Leave the pictures out. Return all other data exactly.
-=-=-
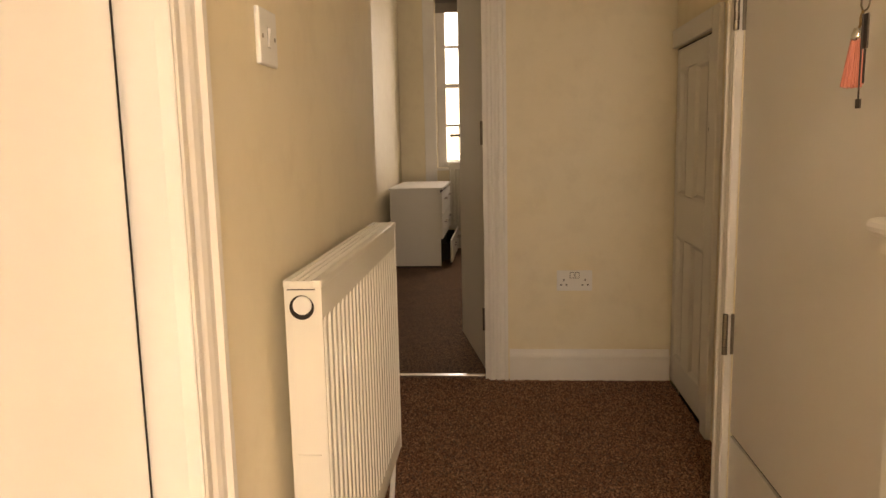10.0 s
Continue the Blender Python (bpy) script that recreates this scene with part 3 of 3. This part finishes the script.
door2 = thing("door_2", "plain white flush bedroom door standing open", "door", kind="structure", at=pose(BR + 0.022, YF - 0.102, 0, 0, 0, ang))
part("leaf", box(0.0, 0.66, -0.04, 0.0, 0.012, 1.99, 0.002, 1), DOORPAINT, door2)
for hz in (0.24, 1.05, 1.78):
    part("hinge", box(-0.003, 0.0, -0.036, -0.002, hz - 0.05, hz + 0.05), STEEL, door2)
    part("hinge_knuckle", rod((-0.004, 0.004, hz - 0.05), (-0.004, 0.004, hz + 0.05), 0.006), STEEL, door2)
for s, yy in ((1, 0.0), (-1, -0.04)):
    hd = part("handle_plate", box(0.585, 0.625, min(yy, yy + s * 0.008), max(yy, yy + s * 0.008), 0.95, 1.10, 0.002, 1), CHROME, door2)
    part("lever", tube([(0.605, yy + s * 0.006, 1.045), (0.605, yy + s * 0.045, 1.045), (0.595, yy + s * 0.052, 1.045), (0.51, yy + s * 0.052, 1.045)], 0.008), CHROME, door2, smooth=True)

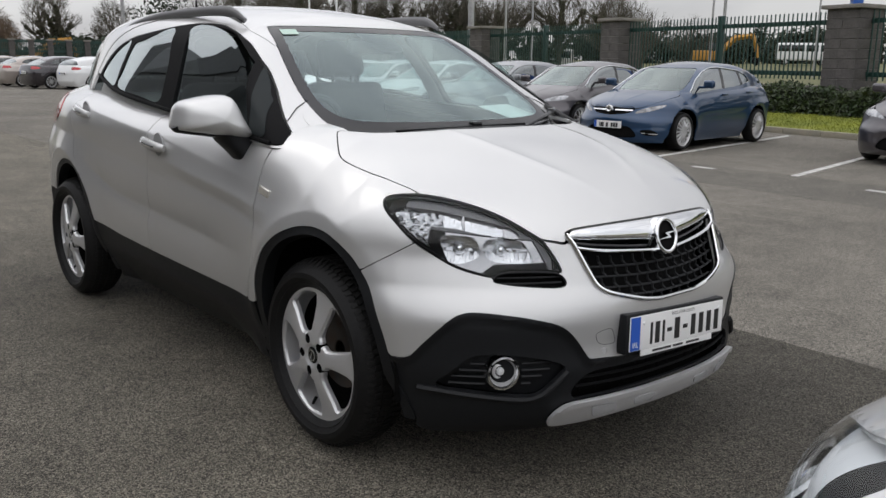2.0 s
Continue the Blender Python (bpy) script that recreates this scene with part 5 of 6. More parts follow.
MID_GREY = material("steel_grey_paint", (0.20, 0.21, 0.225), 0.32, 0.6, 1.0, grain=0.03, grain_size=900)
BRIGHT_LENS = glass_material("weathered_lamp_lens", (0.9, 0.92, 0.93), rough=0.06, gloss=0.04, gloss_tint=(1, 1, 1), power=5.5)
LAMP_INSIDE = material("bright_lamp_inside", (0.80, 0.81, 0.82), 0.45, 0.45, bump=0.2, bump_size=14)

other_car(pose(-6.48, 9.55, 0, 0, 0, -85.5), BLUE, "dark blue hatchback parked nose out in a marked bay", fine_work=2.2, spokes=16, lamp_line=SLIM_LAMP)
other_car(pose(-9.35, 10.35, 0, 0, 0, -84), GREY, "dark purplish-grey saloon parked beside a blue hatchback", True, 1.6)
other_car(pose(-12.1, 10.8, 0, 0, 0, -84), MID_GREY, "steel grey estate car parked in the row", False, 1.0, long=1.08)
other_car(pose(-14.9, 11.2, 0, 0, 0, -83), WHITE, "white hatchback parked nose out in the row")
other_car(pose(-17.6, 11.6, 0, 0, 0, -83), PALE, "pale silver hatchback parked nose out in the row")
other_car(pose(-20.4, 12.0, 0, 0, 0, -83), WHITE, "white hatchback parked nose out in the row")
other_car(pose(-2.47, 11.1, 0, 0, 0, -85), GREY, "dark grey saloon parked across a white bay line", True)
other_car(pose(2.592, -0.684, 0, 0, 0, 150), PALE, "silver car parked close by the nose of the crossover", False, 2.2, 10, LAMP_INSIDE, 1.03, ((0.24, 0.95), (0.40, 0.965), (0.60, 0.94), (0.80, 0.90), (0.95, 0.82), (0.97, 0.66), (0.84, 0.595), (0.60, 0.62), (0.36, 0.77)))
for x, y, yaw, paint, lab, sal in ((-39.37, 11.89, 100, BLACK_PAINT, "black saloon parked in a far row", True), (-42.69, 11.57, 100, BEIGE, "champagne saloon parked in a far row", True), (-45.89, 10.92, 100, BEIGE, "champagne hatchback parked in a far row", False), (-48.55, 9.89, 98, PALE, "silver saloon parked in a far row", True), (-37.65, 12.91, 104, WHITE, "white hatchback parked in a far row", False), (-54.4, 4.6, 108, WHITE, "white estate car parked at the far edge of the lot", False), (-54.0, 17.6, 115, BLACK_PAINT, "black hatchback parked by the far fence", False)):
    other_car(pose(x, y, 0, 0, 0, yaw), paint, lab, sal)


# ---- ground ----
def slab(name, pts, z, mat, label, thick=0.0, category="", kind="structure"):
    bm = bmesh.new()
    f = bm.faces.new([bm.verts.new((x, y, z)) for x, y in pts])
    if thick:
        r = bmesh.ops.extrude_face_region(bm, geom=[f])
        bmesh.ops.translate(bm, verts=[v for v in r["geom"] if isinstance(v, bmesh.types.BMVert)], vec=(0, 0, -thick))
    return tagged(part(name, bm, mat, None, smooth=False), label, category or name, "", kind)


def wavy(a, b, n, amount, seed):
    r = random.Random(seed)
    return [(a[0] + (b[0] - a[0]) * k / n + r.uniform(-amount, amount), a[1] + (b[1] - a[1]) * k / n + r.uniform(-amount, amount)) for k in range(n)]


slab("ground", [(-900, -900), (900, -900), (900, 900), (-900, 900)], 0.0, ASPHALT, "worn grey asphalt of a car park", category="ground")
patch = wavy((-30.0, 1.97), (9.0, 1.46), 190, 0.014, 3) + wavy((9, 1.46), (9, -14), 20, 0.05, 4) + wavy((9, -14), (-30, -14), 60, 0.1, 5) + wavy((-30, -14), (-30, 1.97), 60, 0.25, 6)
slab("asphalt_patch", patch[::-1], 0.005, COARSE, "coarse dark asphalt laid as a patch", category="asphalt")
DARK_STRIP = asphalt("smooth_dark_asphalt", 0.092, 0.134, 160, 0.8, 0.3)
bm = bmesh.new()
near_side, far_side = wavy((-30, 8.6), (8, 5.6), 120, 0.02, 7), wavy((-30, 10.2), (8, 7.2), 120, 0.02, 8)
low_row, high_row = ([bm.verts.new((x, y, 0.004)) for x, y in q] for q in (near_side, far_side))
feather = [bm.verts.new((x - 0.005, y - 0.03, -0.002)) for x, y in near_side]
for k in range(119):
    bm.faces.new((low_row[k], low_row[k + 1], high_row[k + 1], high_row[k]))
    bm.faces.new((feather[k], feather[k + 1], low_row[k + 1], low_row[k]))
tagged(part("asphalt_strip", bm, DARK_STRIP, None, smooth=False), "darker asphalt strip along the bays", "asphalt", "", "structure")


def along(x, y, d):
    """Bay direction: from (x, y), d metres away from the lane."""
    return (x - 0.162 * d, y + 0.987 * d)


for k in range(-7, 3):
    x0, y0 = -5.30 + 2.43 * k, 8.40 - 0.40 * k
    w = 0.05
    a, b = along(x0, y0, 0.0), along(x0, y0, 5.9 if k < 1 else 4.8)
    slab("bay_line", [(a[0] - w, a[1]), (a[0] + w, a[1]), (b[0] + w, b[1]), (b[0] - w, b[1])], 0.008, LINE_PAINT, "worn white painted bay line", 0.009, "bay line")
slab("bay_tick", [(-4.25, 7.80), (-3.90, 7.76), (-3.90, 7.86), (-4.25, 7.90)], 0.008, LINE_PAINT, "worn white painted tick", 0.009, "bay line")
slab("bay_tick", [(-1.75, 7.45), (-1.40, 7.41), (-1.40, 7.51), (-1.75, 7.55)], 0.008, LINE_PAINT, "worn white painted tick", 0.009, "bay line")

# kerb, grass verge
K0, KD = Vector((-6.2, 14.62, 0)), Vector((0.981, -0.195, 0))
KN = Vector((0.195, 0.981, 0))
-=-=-
Solution below -
10.0 s
Continue the Blender Python (bpy) script that recreates this scene with part 3 of 3. This part finishes the script.
door2 = thing("door_2", "plain white flush bedroom door standing open", "door", kind="structure", at=pose(BR + 0.022, YF - 0.102, 0, 0, 0, ang))
part("leaf", box(0.0, 0.66, -0.04, 0.0, 0.012, 1.99, 0.002, 1), DOORPAINT, door2)
for hz in (0.24, 1.05, 1.78):
    part("hinge", box(-0.003, 0.0, -0.036, -0.002, hz - 0.05, hz + 0.05), STEEL, door2)
    part("hinge_knuckle", rod((-0.004, 0.004, hz - 0.05), (-0.004, 0.004, hz + 0.05), 0.006), STEEL, door2)
for s, yy in ((1, 0.0), (-1, -0.04)):
    hd = part("handle_plate", box(0.585, 0.625, min(yy, yy + s * 0.008), max(yy, yy + s * 0.008), 0.95, 1.10, 0.002, 1), CHROME, door2)
    part("lever", tube([(0.605, yy + s * 0.006, 1.045), (0.605, yy + s * 0.045, 1.045), (0.595, yy + s * 0.052, 1.045), (0.51, yy + s * 0.052, 1.045)], 0.008), CHROME, door2, smooth=True)

2.0 s
Continue the Blender Python (bpy) script that recreates this scene with part 5 of 6. More parts follow.
MID_GREY = material("steel_grey_paint", (0.20, 0.21, 0.225), 0.32, 0.6, 1.0, grain=0.03, grain_size=900)
BRIGHT_LENS = glass_material("weathered_lamp_lens", (0.9, 0.92, 0.93), rough=0.06, gloss=0.04, gloss_tint=(1, 1, 1), power=5.5)
LAMP_INSIDE = material("bright_lamp_inside", (0.80, 0.81, 0.82), 0.45, 0.45, bump=0.2, bump_size=14)

other_car(pose(-6.48, 9.55, 0, 0, 0, -85.5), BLUE, "dark blue hatchback parked nose out in a marked bay", fine_work=2.2, spokes=16, lamp_line=SLIM_LAMP)
other_car(pose(-9.35, 10.35, 0, 0, 0, -84), GREY, "dark purplish-grey saloon parked beside a blue hatchback", True, 1.6)
other_car(pose(-12.1, 10.8, 0, 0, 0, -84), MID_GREY, "steel grey estate car parked in the row", False, 1.0, long=1.08)
other_car(pose(-14.9, 11.2, 0, 0, 0, -83), WHITE, "white hatchback parked nose out in the row")
other_car(pose(-17.6, 11.6, 0, 0, 0, -83), PALE, "pale silver hatchback parked nose out in the row")
other_car(pose(-20.4, 12.0, 0, 0, 0, -83), WHITE, "white hatchback parked nose out in the row")
other_car(pose(-2.47, 11.1, 0, 0, 0, -85), GREY, "dark grey saloon parked across a white bay line", True)
other_car(pose(2.592, -0.684, 0, 0, 0, 150), PALE, "silver car parked close by the nose of the crossover", False, 2.2, 10, LAMP_INSIDE, 1.03, ((0.24, 0.95), (0.40, 0.965), (0.60, 0.94), (0.80, 0.90), (0.95, 0.82), (0.97, 0.66), (0.84, 0.595), (0.60, 0.62), (0.36, 0.77)))
for x, y, yaw, paint, lab, sal in ((-39.37, 11.89, 100, BLACK_PAINT, "black saloon parked in a far row", True), (-42.69, 11.57, 100, BEIGE, "champagne saloon parked in a far row", True), (-45.89, 10.92, 100, BEIGE, "champagne hatchback parked in a far row", False), (-48.55, 9.89, 98, PALE, "silver saloon parked in a far row", True), (-37.65, 12.91, 104, WHITE, "white hatchback parked in a far row", False), (-54.4, 4.6, 108, WHITE, "white estate car parked at the far edge of the lot", False), (-54.0, 17.6, 115, BLACK_PAINT, "black hatchback parked by the far fence", False)):
    other_car(pose(x, y, 0, 0, 0, yaw), paint, lab, sal)


# ---- ground ----
def slab(name, pts, z, mat, label, thick=0.0, category="", kind="structure"):
    bm = bmesh.new()
    f = bm.faces.new([bm.verts.new((x, y, z)) for x, y in pts])
    if thick:
        r = bmesh.ops.extrude_face_region(bm, geom=[f])
        bmesh.ops.translate(bm, verts=[v for v in r["geom"] if isinstance(v, bmesh.types.BMVert)], vec=(0, 0, -thick))
    return tagged(part(name, bm, mat, None, smooth=False), label, category or name, "", kind)


def wavy(a, b, n, amount, seed):
    r = random.Random(seed)
    return [(a[0] + (b[0] - a[0]) * k / n + r.uniform(-amount, amount), a[1] + (b[1] - a[1]) * k / n + r.uniform(-amount, amount)) for k in range(n)]


slab("ground", [(-900, -900), (900, -900), (900, 900), (-900, 900)], 0.0, ASPHALT, "worn grey asphalt of a car park", category="ground")
patch = wavy((-30.0, 1.97), (9.0, 1.46), 190, 0.014, 3) + wavy((9, 1.46), (9, -14), 20, 0.05, 4) + wavy((9, -14), (-30, -14), 60, 0.1, 5) + wavy((-30, -14), (-30, 1.97), 60, 0.25, 6)
slab("asphalt_patch", patch[::-1], 0.005, COARSE, "coarse dark asphalt laid as a patch", category="asphalt")
DARK_STRIP = asphalt("smooth_dark_asphalt", 0.092, 0.134, 160, 0.8, 0.3)
bm = bmesh.new()
near_side, far_side = wavy((-30, 8.6), (8, 5.6), 120, 0.02, 7), wavy((-30, 10.2), (8, 7.2), 120, 0.02, 8)
low_row, high_row = ([bm.verts.new((x, y, 0.004)) for x, y in q] for q in (near_side, far_side))
feather = [bm.verts.new((x - 0.005, y - 0.03, -0.002)) for x, y in near_side]
for k in range(119):
    bm.faces.new((low_row[k], low_row[k + 1], high_row[k + 1], high_row[k]))
    bm.faces.new((feather[k], feather[k + 1], low_row[k + 1], low_row[k]))
tagged(part("asphalt_strip", bm, DARK_STRIP, None, smooth=False), "darker asphalt strip along the bays", "asphalt", "", "structure")


def along(x, y, d):
    """Bay direction: from (x, y), d metres away from the lane."""
    return (x - 0.162 * d, y + 0.987 * d)


for k in range(-7, 3):
    x0, y0 = -5.30 + 2.43 * k, 8.40 - 0.40 * k
    w = 0.05
    a, b = along(x0, y0, 0.0), along(x0, y0, 5.9 if k < 1 else 4.8)
    slab("bay_line", [(a[0] - w, a[1]), (a[0] + w, a[1]), (b[0] + w, b[1]), (b[0] - w, b[1])], 0.008, LINE_PAINT, "worn white painted bay line", 0.009, "bay line")
slab("bay_tick", [(-4.25, 7.80), (-3.90, 7.76), (-3.90, 7.86), (-4.25, 7.90)], 0.008, LINE_PAINT, "worn white painted tick", 0.009, "bay line")
slab("bay_tick", [(-1.75, 7.45), (-1.40, 7.41), (-1.40, 7.51), (-1.75, 7.55)], 0.008, LINE_PAINT, "worn white painted tick", 0.009, "bay line")

# kerb, grass verge
K0, KD = Vector((-6.2, 14.62, 0)), Vector((0.981, -0.195, 0))
KN = Vector((0.195, 0.981, 0))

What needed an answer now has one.